Aim of the exercise: Using the listing below, set down each line from the line containing "return Matrix.LocRotScale((x, y, z), Euler([radians(a)" through the line containing "what is given", both ends included, exactly and with nothing added.

Data segment:
──────────
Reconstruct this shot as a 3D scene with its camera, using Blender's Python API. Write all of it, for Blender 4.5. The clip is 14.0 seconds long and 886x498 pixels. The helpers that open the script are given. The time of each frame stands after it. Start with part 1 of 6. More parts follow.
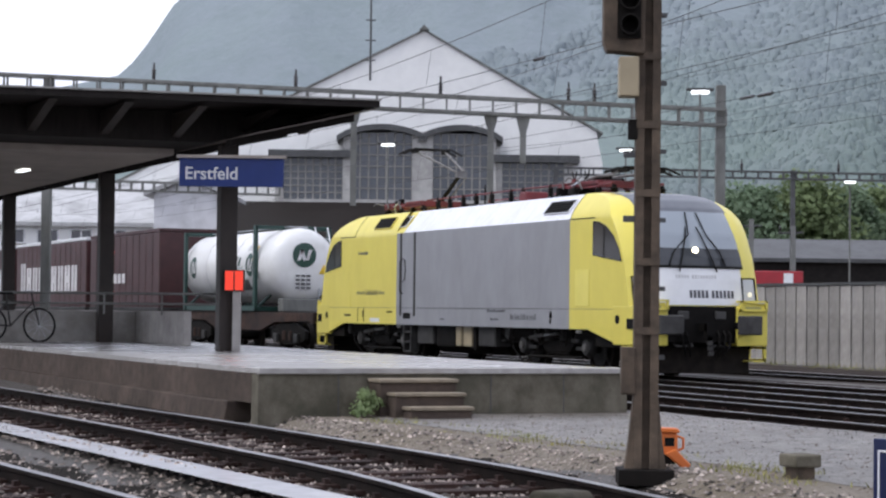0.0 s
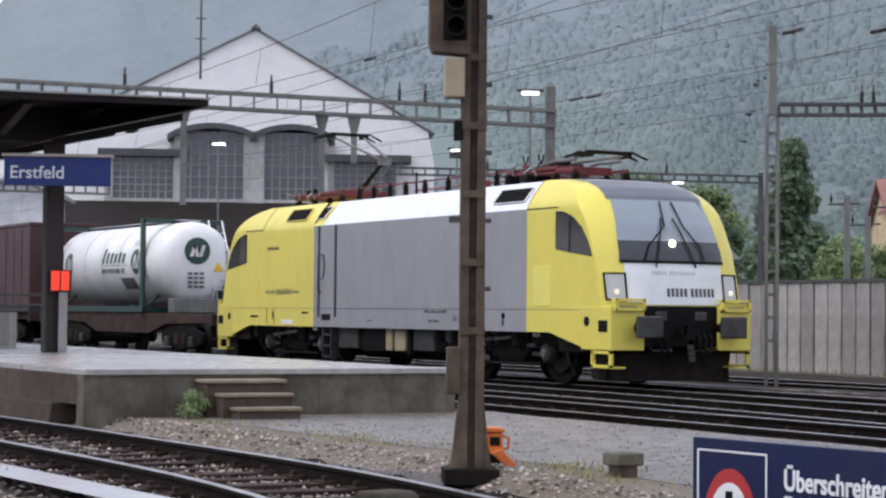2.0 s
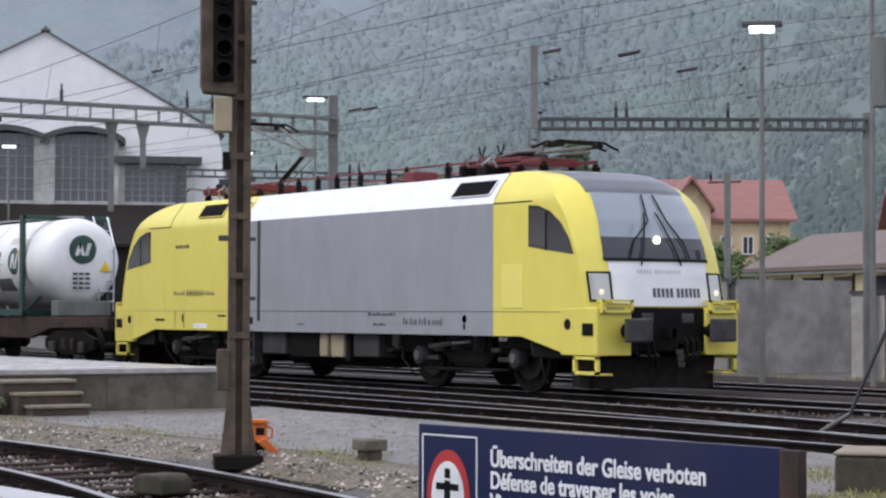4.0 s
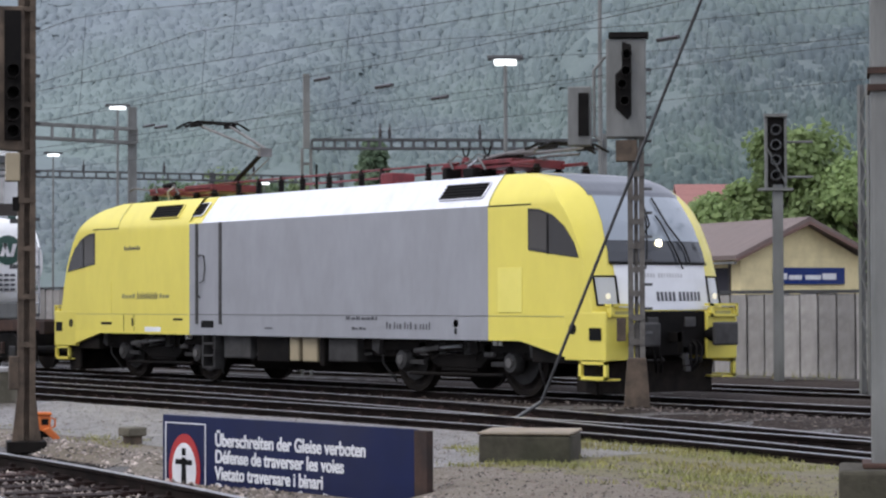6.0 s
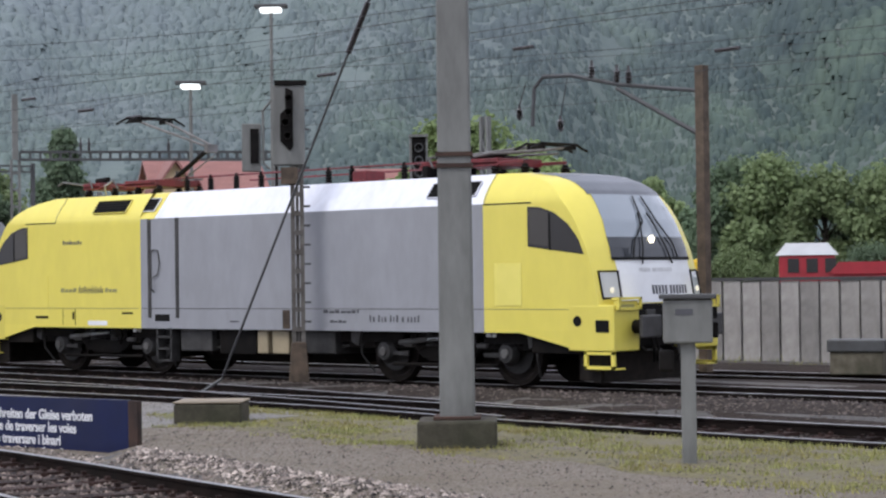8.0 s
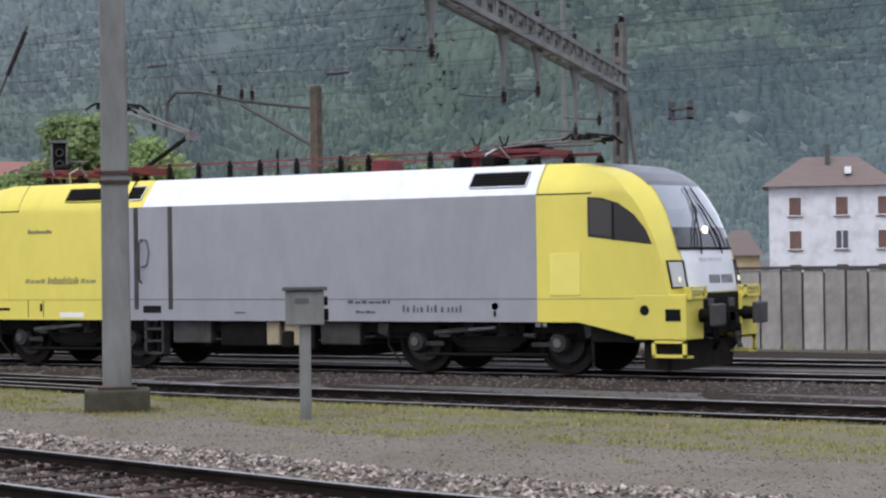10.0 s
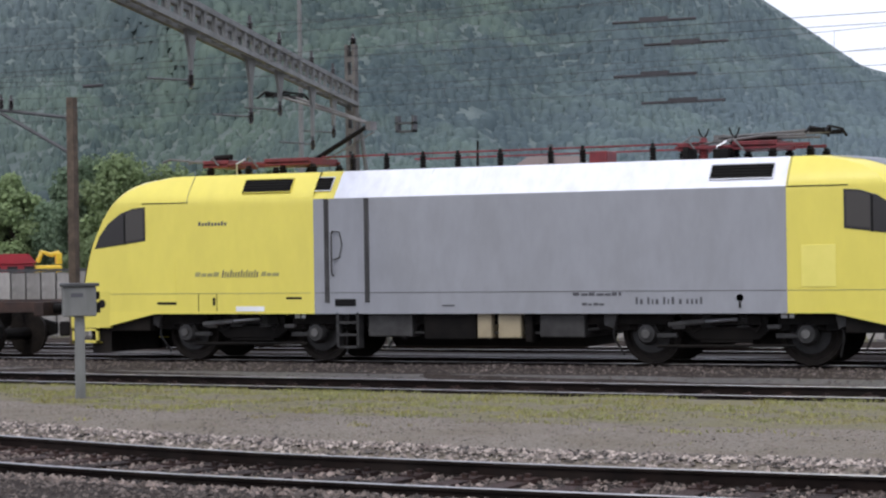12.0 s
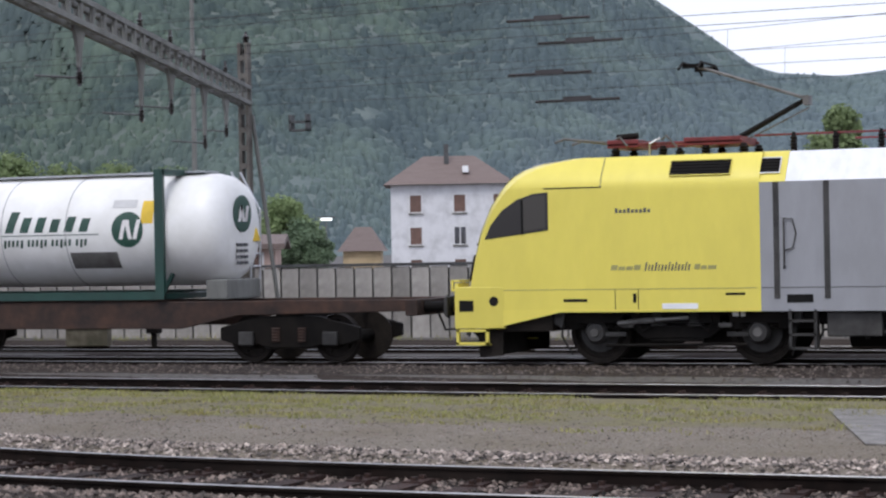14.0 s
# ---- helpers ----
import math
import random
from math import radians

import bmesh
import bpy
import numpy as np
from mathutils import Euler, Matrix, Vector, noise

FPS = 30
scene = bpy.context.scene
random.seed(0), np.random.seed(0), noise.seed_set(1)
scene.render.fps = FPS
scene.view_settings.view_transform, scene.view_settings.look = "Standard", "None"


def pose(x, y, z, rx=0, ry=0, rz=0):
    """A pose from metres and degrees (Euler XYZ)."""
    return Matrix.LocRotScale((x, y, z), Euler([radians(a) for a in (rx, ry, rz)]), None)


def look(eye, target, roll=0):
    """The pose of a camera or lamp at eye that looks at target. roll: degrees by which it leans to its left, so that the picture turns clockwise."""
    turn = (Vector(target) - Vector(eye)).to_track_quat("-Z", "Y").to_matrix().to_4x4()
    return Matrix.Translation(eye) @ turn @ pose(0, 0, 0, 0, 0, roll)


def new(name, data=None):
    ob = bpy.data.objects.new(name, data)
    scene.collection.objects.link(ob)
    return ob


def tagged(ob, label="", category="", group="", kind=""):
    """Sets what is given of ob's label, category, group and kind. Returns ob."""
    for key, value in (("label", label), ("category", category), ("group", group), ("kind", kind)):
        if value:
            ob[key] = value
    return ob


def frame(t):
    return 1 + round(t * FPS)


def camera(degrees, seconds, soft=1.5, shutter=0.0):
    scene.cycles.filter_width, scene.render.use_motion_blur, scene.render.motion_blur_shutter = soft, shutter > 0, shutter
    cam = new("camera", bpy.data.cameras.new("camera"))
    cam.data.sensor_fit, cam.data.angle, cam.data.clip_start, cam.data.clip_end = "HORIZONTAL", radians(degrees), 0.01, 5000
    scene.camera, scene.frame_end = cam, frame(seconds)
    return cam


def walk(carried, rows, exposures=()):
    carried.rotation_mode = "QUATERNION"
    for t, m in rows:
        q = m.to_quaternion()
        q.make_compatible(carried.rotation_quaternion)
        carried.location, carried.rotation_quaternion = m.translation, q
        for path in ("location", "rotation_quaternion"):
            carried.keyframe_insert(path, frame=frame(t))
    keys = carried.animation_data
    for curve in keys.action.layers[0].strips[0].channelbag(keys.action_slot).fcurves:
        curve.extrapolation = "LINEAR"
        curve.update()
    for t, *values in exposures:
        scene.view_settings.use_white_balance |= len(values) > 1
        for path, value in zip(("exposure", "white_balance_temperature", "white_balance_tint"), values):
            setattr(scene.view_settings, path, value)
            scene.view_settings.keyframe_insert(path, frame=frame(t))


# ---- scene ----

# ---- camera ----
cam = camera(2 * math.degrees(math.atan(784 / 3700)), 14.0, soft=2.3)
CAM_ROWS = [
    (0.0, -1.648, 0.091, 1.256, 66.779, 1.742, -0.663),
    (1.0, -1.670, 0.096, 1.255, 64.830, 1.764, -0.658),
    (2.0, -1.620, 0.136, 1.263, 62.198, 1.779, -0.555),
    (3.0, -1.508, 0.179, 1.268, 59.426, 1.801, -0.473),
    (4.2, 1.352, -1.189, 1.360, 56.038, 1.730, -0.109),
    (5.3, 3.787, -2.492, 1.443, 53.295, 1.661, 0.144),
    (6.0, 5.343, -2.961, 1.607, 51.585, 1.437, 0.207),
    (6.5, 6.794, -3.715, 1.700, 50.191, 1.262, 0.443),
    (7.0, 8.561, -5.250, 1.888, 48.003, 0.935, 0.691),
    (7.5, 9.904, -6.553, 1.970, 45.633, 0.743, 0.773),
    (8.0, 11.193, -7.902, 1.992, 43.018, 0.678, 0.767),
    (8.5, 12.211, -9.059, 1.969, 40.699, 0.649, 0.735),
    (9.0, 13.219, -10.317, 1.981, 38.019, 0.569, 0.771),
    (9.5, 13.829, -11.355, 2.013, 35.016, 0.443, 0.780),
    (10.0, 14.569, -12.540, 2.083, 32.492, 0.280, 0.798),
    (10.5, 15.437, -13.987, 2.152, 30.313, 0.144, 0.787),
    (11.0, 16.093, -15.231, 2.196, 28.360, 0.051, 0.750),
    (11.5, 16.609, -16.464, 2.206, 26.522, 0.016, 0.731),
    (12.0, 16.704, -16.612, 2.159, 25.168, 0.034, 0.875),
    (12.5, 16.589, -16.298, 2.133, 24.163, 0.045, 0.972),
    (13.0, 16.607, -16.339, 2.139, 23.202, 0.018, 0.979),
    (13.5, 16.582, -16.268, 2.138, 22.620, 0.003, 1.041),
    (14.0, 16.627, -16.360, 2.145, 22.323, -0.011, 1.077),
]
walk(cam, [(t, pose(x, y, z, 90 + p, r, w)) for t, x, y, z, w, p, r in CAM_ROWS], exposures=((0.0, 0.5), (9.0, 0.5), (11.5, 0.46), (14.0, 0.36)))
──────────
Correct result:
    return Matrix.LocRotScale((x, y, z), Euler([radians(a) for a in (rx, ry, rz)]), None)


def look(eye, target, roll=0):
    """The pose of a camera or lamp at eye that looks at target. roll: degrees by which it leans to its left, so that the picture turns clockwise."""
    turn = (Vector(target) - Vector(eye)).to_track_quat("-Z", "Y").to_matrix().to_4x4()
    return Matrix.Translation(eye) @ turn @ pose(0, 0, 0, 0, 0, roll)


def new(name, data=None):
    ob = bpy.data.objects.new(name, data)
    scene.collection.objects.link(ob)
    return ob


def tagged(ob, label="", category="", group="", kind=""):
    """Sets what is given of ob's label, category, group and kind. Returns ob."""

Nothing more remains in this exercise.